“Good people”, una buona fotografia dei nostri tempi (e del Festival)
Al Teatro Mercadante lo spettacolo di Lindsay-Abaire propone una riflessione agrodolce fedelmente trasposta da Roberto Andò.
Good people, in scena il 17 e il 18 giugno al teatro Mercadante, costituisce una fotografia molto completa e fedele del Napoli Teatro Festival Italia, la manifestazione giunta alla sua settima edizione all’interno della quale la pièce è stata presentata. Il testo di David Lindsay-Abaire è stato messo in scena dal regista Roberto Andò (apprezzato lo scorso anno al cinema con Viva la libertà) e consiste in una commedia assai raffinata che ha luogo a Boston: ci troviamo precisamente a Southie, periferia degradata, e seguiamo le disavventure lavorative di Margie Walsh, donna di mezza età che si ritrova disoccupata dopo dieci minuti di spettacolo. Margie era una cassiera, è sommersa dalle difficoltà economiche, è madre (sola) di una ragazza disabile che non vedremo mai in scena, e vive in affitto.
Michela Cescon interpreta la protagonista ed i suddetti dieci minuti servono anche allo spettatore per abituarsi a un’interpretazione ricca di movenze smargiasse, ispirate agli atteggiamenti tipicamente aggressivi delle donne di bassa estrazione, specie se di colore, a cui gli stereotipi dei telefilm americani ci hanno abituato. Un registro particolare che si rivela presto adeguato per un personaggio iperattivo, dal carattere forte e positivo che, sullo sfondo dei problemi su cui è costruita tutta la commedia, garantisce empatia ed affezione.

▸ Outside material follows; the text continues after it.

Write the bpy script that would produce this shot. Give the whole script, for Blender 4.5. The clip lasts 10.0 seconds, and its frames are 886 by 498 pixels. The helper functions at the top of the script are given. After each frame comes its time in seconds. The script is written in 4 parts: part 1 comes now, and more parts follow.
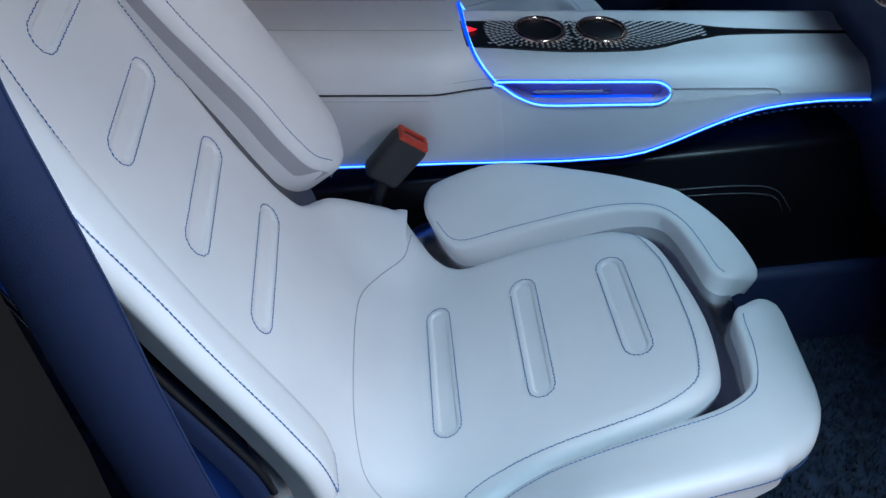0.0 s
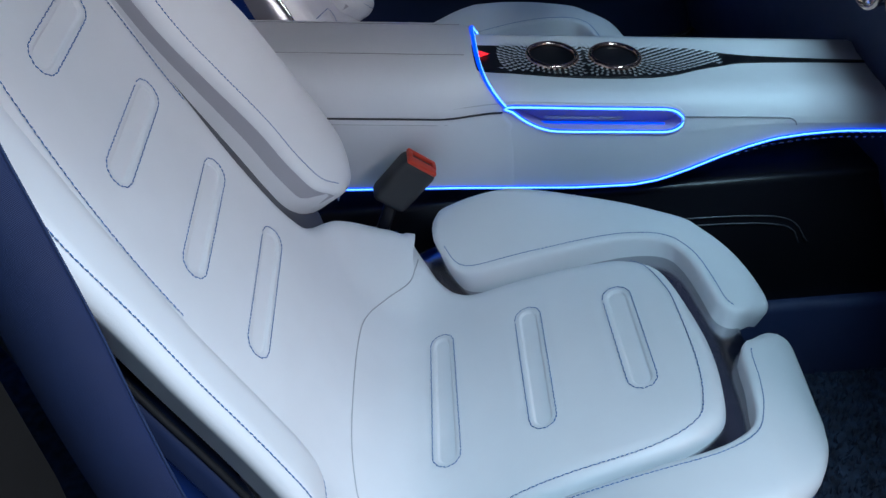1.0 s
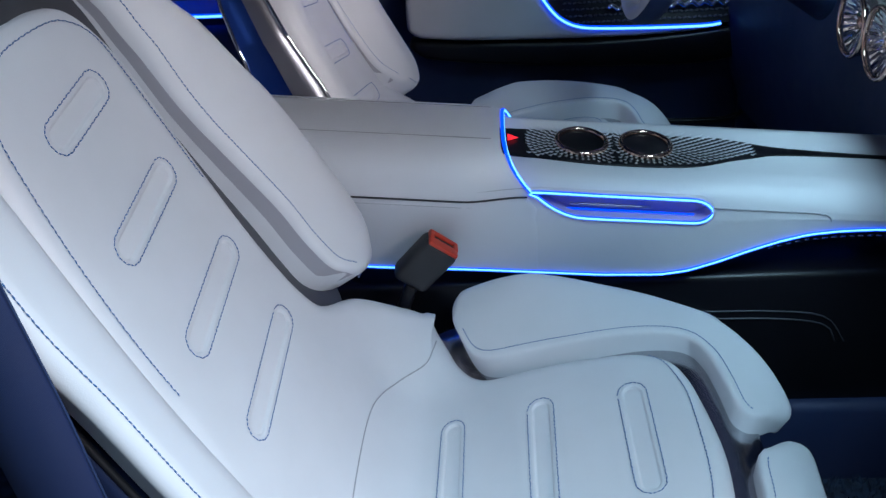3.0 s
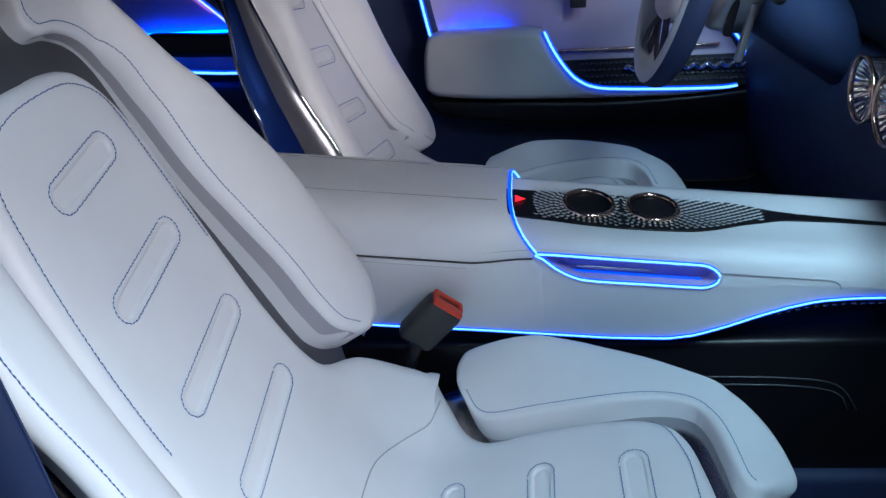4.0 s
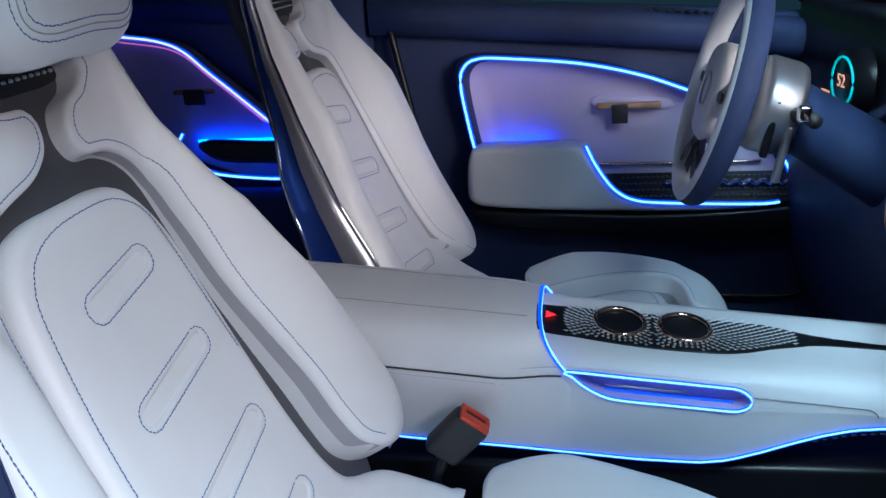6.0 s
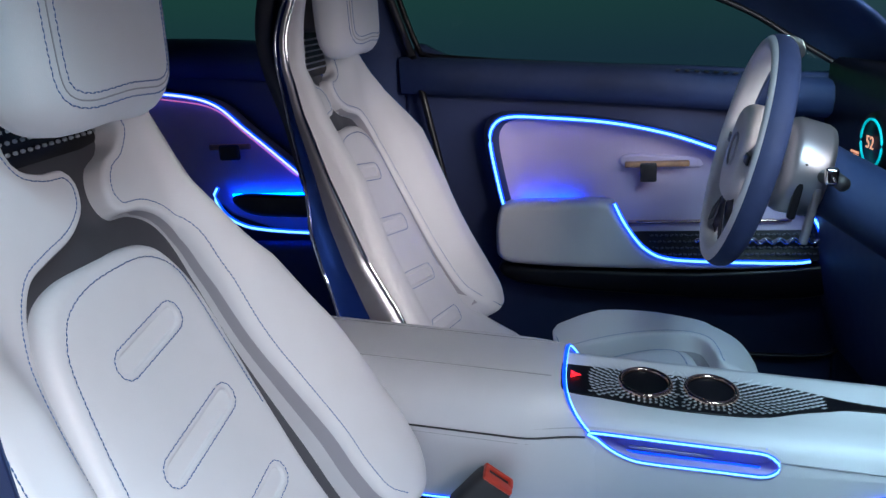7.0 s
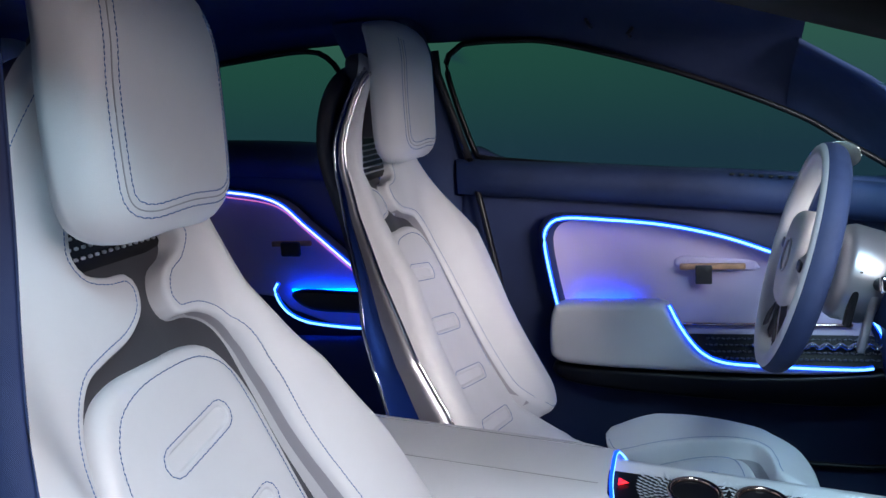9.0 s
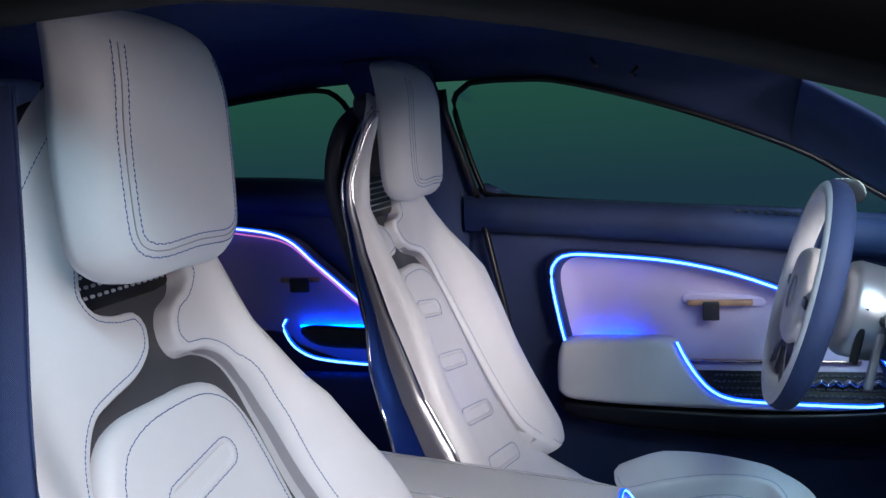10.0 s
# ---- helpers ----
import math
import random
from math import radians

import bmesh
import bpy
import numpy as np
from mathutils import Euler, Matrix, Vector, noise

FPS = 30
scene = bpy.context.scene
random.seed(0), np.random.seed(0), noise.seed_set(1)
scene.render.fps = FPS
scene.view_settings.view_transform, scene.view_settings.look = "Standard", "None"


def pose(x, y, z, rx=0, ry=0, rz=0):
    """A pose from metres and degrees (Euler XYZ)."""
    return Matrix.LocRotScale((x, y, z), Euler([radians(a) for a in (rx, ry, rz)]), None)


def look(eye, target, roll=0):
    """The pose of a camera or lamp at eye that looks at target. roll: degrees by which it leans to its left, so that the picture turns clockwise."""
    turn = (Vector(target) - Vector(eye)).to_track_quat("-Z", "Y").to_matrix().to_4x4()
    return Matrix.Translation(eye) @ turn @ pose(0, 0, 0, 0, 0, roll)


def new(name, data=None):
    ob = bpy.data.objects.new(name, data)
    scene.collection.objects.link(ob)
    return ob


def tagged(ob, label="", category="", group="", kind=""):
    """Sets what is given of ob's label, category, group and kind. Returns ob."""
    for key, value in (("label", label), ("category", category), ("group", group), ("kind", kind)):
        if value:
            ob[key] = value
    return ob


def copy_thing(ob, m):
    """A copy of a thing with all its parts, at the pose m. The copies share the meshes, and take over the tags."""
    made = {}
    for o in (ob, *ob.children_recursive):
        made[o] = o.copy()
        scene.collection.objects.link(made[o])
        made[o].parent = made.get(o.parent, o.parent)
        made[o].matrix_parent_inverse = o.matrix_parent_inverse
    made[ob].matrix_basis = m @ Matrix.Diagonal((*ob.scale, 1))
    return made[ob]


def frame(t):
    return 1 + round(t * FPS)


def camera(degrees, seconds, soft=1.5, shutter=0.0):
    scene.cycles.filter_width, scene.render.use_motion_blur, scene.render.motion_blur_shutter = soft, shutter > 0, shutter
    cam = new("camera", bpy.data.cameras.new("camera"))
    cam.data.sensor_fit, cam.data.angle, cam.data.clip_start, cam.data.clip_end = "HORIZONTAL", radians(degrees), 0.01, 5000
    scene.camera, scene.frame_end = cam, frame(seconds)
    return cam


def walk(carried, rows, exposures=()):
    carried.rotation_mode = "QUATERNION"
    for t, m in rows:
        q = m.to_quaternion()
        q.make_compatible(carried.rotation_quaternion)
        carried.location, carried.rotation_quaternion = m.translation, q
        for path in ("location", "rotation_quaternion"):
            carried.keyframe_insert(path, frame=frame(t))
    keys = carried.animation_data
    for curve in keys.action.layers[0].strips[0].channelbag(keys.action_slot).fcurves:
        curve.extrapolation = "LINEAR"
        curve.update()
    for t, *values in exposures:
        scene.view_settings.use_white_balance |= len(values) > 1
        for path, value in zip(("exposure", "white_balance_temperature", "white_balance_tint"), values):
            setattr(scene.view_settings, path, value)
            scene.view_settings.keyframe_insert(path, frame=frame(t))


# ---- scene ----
cam = camera(52.8, 10.0)
PATH = [
    (0, (-0.004, -0.65, 1.079), (0.032, 0.995, -0.059), -5.0),
    (0.5, (0.009, -0.644, 1.078), (0.022, 1.013, -0.041), -5.0),
    (1, (0.021, -0.639, 1.078), (0.002, 1.032, -0.02), -4.9),
    (1.5, (0.036, -0.631, 1.081), (-0.008, 1.056, 0.007), -4.8),
    (2, (0.052, -0.624, 1.084), (-0.021, 1.08, 0.04), -4.7),
    (2.5, (0.061, -0.62, 1.089), (-0.048, 1.099, 0.072), -4.5),
    (4, (0.098, -0.612, 1.104), (-0.103, 1.176, 0.232), -4.1),
    (4.5, (0.111, -0.611, 1.109), (-0.111, 1.198, 0.285), -4.0),
    (5, (0.116, -0.611, 1.115), (-0.132, 1.217, 0.341), -3.8),
    (5.5, (0.121, -0.612, 1.12), (-0.158, 1.233, 0.4), -3.7),
    (7, (0.137, -0.621, 1.138), (-0.247, 1.263, 0.588), -3.5),
    (7.5, (0.141, -0.624, 1.142), (-0.276, 1.268, 0.646), -3.5),
    (8, (0.148, -0.628, 1.148), (-0.307, 1.27, 0.709), -3.4),
    (8.5, (0.154, -0.631, 1.151), (-0.331, 1.27, 0.762), -3.4),
    (9, (0.16, -0.635, 1.156), (-0.359, 1.266, 0.814), -3.4),
    (9.5, (0.163, -0.638, 1.158), (-0.37, 1.266, 0.859), -3.4),
    (10, (0.169, -0.643, 1.161), (-0.371, 1.264, 0.897), -3.5),
]
walk(cam, [(t, look(eye, target, roll)) for t, eye, target, roll in PATH],
     [(0, -0.42, 6150, 10), (4.5, -0.2, 6250, 10), (7.5, 0.1, 6400, 11), (10, 0.4, 6450, 11)])

# ---- light ----
world = bpy.data.worlds.new("world")
scene.world = world
world.use_nodes = True
world.node_tree.nodes["Background"].inputs[0].default_value = (0.34, 0.42, 0.8, 1)
world.node_tree.nodes["Background"].inputs[1].default_value = 0.15


def softbox(name, eye, target, sx, sy, watts, colour):
    d = bpy.data.lights.new(name, "AREA")
    d.shape, d.size, d.size_y, d.energy, d.color = "RECTANGLE", sx, sy, watts, colour
    ob = new(name, d)
    ob.matrix_world = look(eye, target)
    return ob


# the hall's stage lights, above the open passenger door and before the windscreen
softbox("stage_light", (0.55, -0.95, 2.3), (0.2, 0.0, 0.5), 1.2, 0.6, 60, (0.54, 0.83, 1.0))
softbox("stage_light", (2.1, -1.45, 1.85), (-0.15, 0.4, 0.9), 1.4, 0.8, 66, (1.0, 0.9, 0.9))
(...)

Nel ricercare un impego, Margie stravolge la vita di Mike (Luca Lazzareschi), un vecchio amico ed ex-fidanzato che si è affermato, è diventato medico ed ha abbandonato lo squallore del Southie mettendo su famiglia. L’incontro tra i due nello studio medico prima, a casa di Mike e in presenza della moglie (ottima e misurata Esther Elisha) poi, inquadra il nodo essenziale e concettuale della messinscena: il confronto tra classi sociali diverse e tra i percorsi di vita che, come per chiunque di noi, cominciano in un certo luogo e conducono (o non conducono) altrove – il luogo in questione è piuttosto imprevedibile.
Da una parte una coppia composta da un medico e una docente universitaria, dall’altra Margie, indigente e pronta a qualunque tipo di occupazione onesta, perché ha sempre accettato lavori più o meno appaganti. Differenti tipi di “brave persone”. Del resto, prima che lui partisse per l’università grazie a una borsa di studio, Margie frequentava Mike, poi aveva scelto di lasciarlo e ora giunge a chiedersi se quella casa avrebbe potuto appartenerle, se non si fossero separati. Un confronto lancinante tra storie individuali determinate da scelte variamente coscienti, da opportunità disuguali, dal caso. Questa ricerca insolubile di risposte, scopre tutto un pozzo d’amarezza nascosto sotto il velo ironico che lo spettacolo alimenta soprattutto nel primo atto.
Prolisso nelle situazioni e nei dialoghi, il testo viene proposto da Andò con una regia naturalistica, che ricrea intere ambientazioni da sobborgo statunitense, e appartamenti arredati che si scoprono e avanzano a centro scena grazie a piattaforme mobili. Una resa scenica che è tutta funzionale alla drammaturgia, e a ragione, poiché il testo con cui Lindsay-Abaire è stato nominato ai Tony Awards 2011, elabora un tema tanto problematico quanto pregnante di sempiterni significati.
Infine, ecco la fotografia del Festival che Good people riassume: una messinscena in pieno stile borghese, senza alcun tipo di sbilanciamento, di spasimo, di azzardo. Tutto molto canonico, permette un dispendio di risorse e di soluzioni di buona riuscita, al netto della possibilità economica di cui la produzione dispone. Un teatro imbandito, pieno di anziani che si lasciano cogliere dalla riflessione intrinseca alla drammaturgia, un colpo sicuro. Tale pubblico, verosimilmente, dimenticherà presto tale riflessione, incentrata proprio sul paradosso economico e sociale che è sempre visibile a pochi metri da noi (basta cercarlo, volerlo vedere). Ricorderanno qualche risata, il contesto esclusivo, il Festival. Che peccato.